If I close my eyes, I can call up that scene from when I was five years old. I exchange the water table for a conference room. I swap out the kids for co-workers. I turn the toys into projects, and I replace the burden of “otherness” with the opportunity to effectuate real change.

When someone’s differences are called out and used against them if they happen to drop the ball, the aggressor must be pulled aside and addressed accordingly. When someone genuinely tries to defend and stand with the oppressed, but fails to do or say the perfect thing at exactly the right moment, they should be quietly counseled as to what might be more helpful in the future, not openly criticized and alienated. When someone takes on the unwarranted responsibility of smiling through the struggle, discreetly offer them a tissue and the time they need in order to recharge.

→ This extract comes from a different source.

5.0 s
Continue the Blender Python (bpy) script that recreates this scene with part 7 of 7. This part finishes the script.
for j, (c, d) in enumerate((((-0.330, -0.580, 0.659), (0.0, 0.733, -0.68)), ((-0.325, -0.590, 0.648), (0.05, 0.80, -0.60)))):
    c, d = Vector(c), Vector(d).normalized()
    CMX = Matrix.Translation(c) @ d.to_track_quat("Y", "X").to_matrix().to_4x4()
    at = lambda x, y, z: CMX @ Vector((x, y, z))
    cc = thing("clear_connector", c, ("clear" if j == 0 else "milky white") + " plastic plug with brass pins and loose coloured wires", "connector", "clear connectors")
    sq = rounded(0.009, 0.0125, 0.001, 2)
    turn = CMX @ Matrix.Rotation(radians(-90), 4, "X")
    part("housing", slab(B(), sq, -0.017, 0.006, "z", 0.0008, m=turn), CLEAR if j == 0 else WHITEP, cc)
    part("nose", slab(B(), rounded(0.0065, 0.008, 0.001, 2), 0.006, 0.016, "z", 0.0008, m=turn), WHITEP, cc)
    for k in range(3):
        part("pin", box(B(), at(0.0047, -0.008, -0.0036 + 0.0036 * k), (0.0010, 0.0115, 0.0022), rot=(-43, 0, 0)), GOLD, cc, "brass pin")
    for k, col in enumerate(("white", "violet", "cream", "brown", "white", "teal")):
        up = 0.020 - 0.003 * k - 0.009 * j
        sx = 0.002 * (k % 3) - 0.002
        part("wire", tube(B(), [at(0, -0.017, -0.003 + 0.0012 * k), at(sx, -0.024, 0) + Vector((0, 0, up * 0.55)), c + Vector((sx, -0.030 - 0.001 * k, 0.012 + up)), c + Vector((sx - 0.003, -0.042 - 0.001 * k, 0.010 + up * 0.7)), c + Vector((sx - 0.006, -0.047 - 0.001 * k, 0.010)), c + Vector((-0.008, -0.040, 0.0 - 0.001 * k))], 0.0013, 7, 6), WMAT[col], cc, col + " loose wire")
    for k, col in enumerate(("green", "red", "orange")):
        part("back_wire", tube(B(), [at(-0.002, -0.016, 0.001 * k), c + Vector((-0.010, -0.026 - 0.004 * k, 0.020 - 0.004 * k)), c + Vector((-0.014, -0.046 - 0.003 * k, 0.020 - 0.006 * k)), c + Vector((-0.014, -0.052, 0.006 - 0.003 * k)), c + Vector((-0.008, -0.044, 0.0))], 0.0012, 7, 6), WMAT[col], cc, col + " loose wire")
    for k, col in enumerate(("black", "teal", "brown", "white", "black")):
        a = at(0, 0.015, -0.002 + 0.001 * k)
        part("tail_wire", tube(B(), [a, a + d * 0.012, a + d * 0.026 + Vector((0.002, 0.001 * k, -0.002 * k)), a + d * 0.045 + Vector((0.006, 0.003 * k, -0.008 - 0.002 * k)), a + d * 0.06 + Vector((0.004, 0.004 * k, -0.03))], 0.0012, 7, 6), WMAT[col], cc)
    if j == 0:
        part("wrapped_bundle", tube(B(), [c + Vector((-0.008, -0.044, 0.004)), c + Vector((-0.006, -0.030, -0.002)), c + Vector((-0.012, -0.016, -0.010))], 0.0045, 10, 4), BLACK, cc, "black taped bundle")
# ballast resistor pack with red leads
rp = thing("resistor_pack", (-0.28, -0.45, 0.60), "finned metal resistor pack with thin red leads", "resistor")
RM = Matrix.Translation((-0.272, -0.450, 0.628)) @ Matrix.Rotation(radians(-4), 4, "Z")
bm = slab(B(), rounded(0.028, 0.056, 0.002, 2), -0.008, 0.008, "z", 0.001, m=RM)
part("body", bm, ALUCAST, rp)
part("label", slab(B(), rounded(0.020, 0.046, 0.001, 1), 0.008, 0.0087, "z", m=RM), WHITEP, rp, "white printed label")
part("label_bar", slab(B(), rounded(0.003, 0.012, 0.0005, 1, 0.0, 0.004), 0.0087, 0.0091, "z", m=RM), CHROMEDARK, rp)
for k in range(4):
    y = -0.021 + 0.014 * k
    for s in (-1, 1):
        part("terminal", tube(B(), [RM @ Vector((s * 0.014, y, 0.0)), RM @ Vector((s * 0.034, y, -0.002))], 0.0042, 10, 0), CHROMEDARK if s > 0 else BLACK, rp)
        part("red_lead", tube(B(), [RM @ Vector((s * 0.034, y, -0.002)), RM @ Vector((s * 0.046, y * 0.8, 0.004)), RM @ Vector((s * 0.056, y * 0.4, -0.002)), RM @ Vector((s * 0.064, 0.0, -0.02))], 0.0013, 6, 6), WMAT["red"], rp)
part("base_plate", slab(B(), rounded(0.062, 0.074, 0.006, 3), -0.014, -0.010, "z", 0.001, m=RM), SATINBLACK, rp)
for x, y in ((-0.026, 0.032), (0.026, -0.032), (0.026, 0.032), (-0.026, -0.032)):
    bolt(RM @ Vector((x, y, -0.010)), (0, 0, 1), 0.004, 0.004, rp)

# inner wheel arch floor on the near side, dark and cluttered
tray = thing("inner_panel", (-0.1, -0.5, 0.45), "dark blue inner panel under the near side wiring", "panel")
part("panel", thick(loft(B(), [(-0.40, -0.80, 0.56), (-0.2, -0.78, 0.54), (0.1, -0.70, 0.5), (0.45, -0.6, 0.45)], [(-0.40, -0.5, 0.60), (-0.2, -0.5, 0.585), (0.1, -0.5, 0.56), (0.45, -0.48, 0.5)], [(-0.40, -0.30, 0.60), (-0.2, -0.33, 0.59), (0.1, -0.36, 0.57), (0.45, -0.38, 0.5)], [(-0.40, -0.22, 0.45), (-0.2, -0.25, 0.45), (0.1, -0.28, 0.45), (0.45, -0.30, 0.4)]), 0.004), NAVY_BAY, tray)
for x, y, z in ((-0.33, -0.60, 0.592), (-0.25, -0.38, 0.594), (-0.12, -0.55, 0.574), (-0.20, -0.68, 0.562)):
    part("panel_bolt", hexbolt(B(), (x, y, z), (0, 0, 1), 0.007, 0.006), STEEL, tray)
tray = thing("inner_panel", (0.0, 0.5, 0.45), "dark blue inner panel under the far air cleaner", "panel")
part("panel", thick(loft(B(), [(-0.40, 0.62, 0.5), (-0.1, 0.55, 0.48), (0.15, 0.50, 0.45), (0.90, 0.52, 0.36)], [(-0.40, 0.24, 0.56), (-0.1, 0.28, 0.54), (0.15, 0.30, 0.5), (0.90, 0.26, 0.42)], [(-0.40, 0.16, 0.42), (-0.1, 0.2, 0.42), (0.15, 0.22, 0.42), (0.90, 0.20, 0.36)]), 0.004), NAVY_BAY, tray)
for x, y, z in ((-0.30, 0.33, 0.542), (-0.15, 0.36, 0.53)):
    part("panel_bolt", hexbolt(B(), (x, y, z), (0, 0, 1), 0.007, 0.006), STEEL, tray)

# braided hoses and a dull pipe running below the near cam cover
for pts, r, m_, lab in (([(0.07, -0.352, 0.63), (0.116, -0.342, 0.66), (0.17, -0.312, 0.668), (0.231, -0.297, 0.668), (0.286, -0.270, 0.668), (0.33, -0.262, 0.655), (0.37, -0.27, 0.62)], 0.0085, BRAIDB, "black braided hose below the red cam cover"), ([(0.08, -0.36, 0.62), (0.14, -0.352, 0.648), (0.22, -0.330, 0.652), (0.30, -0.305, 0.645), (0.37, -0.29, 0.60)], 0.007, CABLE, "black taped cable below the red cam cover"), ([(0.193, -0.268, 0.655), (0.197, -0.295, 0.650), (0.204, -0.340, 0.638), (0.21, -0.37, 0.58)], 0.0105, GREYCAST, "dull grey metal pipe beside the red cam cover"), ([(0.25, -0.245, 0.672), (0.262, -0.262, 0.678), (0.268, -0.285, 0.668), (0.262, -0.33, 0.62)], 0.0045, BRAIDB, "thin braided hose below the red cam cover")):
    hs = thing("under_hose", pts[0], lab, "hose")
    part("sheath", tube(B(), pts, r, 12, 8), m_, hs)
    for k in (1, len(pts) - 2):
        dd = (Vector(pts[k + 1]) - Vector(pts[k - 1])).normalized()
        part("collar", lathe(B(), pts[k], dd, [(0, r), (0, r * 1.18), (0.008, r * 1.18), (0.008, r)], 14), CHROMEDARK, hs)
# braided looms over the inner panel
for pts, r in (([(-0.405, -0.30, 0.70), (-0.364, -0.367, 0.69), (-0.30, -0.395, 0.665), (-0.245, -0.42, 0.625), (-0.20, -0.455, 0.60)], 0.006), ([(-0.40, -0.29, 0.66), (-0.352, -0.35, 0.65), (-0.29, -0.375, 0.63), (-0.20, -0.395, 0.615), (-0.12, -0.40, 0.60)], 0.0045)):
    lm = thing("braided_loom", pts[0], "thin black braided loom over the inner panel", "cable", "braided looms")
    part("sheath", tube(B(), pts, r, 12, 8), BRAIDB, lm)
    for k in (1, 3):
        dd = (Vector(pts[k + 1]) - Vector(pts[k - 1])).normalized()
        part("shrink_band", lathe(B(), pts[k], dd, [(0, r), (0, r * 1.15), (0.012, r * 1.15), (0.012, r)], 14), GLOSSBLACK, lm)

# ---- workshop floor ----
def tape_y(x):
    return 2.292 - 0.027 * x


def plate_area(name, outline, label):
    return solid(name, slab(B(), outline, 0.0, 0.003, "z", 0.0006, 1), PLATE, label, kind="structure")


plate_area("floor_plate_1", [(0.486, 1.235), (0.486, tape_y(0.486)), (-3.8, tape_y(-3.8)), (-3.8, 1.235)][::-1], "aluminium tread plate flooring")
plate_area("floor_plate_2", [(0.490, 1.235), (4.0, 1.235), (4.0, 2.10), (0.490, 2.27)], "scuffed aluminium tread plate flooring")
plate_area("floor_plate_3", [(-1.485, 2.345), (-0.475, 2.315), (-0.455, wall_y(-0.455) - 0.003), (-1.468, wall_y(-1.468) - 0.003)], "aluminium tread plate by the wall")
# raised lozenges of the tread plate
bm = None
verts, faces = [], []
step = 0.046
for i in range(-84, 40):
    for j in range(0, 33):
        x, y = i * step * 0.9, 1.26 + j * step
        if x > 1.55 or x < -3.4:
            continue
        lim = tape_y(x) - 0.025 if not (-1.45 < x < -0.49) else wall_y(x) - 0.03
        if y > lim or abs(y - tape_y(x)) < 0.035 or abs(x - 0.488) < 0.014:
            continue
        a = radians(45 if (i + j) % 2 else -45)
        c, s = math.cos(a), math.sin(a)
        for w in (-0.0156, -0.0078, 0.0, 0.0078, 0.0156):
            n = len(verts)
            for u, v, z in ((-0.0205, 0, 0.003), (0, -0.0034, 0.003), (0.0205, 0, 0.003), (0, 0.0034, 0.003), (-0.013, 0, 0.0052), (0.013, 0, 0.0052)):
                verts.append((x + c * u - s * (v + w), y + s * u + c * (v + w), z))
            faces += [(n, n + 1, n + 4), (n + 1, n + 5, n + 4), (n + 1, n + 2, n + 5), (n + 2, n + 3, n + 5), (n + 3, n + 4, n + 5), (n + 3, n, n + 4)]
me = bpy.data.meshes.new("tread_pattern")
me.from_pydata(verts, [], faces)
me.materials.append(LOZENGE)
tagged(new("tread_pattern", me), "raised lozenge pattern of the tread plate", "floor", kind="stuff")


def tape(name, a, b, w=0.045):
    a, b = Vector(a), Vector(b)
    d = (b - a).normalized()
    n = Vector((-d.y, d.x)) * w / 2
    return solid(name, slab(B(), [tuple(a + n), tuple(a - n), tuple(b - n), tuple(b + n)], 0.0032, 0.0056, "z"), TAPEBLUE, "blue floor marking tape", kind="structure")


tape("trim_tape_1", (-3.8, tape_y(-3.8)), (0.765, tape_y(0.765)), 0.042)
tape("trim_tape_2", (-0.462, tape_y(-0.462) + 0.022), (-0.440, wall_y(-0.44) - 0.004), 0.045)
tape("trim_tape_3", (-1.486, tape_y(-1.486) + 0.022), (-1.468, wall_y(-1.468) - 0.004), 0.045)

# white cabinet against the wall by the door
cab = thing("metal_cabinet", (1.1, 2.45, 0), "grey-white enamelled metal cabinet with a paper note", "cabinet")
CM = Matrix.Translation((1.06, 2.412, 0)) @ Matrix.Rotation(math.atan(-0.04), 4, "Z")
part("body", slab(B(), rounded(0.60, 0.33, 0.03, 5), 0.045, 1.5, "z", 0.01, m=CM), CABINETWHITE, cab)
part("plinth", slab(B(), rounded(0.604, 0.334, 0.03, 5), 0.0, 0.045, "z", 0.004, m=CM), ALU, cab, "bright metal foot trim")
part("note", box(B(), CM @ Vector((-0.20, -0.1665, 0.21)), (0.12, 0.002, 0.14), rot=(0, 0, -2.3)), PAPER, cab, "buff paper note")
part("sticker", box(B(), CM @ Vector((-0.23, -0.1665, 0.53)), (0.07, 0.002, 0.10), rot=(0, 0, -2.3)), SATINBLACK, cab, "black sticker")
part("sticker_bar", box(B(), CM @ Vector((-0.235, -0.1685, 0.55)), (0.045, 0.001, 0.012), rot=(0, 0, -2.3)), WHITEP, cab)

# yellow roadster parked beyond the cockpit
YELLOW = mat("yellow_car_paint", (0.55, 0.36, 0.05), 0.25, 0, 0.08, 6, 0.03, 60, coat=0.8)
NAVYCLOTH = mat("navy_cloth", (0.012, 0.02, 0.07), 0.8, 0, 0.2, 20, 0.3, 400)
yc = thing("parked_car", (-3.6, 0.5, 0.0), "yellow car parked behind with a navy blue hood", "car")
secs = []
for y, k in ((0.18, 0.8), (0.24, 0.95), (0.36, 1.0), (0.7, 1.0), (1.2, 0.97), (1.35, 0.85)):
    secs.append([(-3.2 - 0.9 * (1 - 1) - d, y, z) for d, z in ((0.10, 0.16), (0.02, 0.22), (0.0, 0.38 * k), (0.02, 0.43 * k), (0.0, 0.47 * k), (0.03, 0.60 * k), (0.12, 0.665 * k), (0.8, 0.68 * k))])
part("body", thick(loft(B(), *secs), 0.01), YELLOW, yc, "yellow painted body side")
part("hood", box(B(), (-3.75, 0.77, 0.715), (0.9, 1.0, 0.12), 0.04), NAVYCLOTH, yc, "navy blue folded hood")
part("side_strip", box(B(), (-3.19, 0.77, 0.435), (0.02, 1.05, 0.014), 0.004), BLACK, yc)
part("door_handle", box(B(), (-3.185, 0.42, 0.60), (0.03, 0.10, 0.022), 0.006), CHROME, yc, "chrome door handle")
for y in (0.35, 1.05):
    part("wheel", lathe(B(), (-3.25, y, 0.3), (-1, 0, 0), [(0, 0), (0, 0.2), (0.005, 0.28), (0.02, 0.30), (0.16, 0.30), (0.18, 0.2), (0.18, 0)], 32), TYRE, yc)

The perception of “other” begins with those in positions of power. Those in positions of power are overwhelmingly the owners of privilege. And when the owners of privilege fail to use that power toward meaningful change, they waste an opportunity to increase the widespread perception of the value of others. That is what we are missing: respect for the value of “otherness.”

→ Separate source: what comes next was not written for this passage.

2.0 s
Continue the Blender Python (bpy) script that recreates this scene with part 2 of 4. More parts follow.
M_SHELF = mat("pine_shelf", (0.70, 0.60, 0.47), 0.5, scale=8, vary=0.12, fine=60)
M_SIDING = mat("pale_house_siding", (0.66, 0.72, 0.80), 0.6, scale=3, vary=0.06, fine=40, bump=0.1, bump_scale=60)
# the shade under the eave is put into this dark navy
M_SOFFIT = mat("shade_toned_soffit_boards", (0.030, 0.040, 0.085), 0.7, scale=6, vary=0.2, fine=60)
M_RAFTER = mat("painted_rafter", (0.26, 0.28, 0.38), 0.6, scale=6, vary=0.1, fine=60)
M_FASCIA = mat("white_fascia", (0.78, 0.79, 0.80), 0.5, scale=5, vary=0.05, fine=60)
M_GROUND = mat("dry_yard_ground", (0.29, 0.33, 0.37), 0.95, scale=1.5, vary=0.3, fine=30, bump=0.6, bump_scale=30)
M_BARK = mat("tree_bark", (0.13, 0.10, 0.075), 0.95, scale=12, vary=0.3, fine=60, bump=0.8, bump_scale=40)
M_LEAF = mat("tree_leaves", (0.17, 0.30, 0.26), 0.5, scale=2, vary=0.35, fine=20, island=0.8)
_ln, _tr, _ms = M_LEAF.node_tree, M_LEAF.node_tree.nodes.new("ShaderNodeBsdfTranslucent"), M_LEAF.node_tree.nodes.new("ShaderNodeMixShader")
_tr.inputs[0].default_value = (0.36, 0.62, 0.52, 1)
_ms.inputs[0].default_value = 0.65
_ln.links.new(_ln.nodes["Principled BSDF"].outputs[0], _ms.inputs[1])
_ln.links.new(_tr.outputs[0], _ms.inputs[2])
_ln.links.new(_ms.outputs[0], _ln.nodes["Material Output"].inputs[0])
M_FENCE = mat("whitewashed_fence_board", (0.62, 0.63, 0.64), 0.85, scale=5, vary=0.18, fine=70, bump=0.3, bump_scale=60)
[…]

Monique Burt Williams and Fearless Girl (via Monique Burt Williams)

That is why it is so universally dangerous to neglect the prioritization of a diverse workforce by resting in the comfort of working with homogenous teams. It perpetuates the idea that if you are “other,” you are of lesser value. It matters who you hire. It matters that your leadership teams reflect the customers that you serve. It matters what messages you send to your employees and to their families and to the world about your values and the ways in which you value their lives.

I stand with those CEOs who have committed to reinforce their diversity and inclusion efforts. I stand with the families of those who have lost their lives to senseless acts of hatred and bigotry. I stand with those who seek equality for all. And I stand with every five-year-old at every water table who has ever felt the weight of being black in this country. We will do better by you. We will.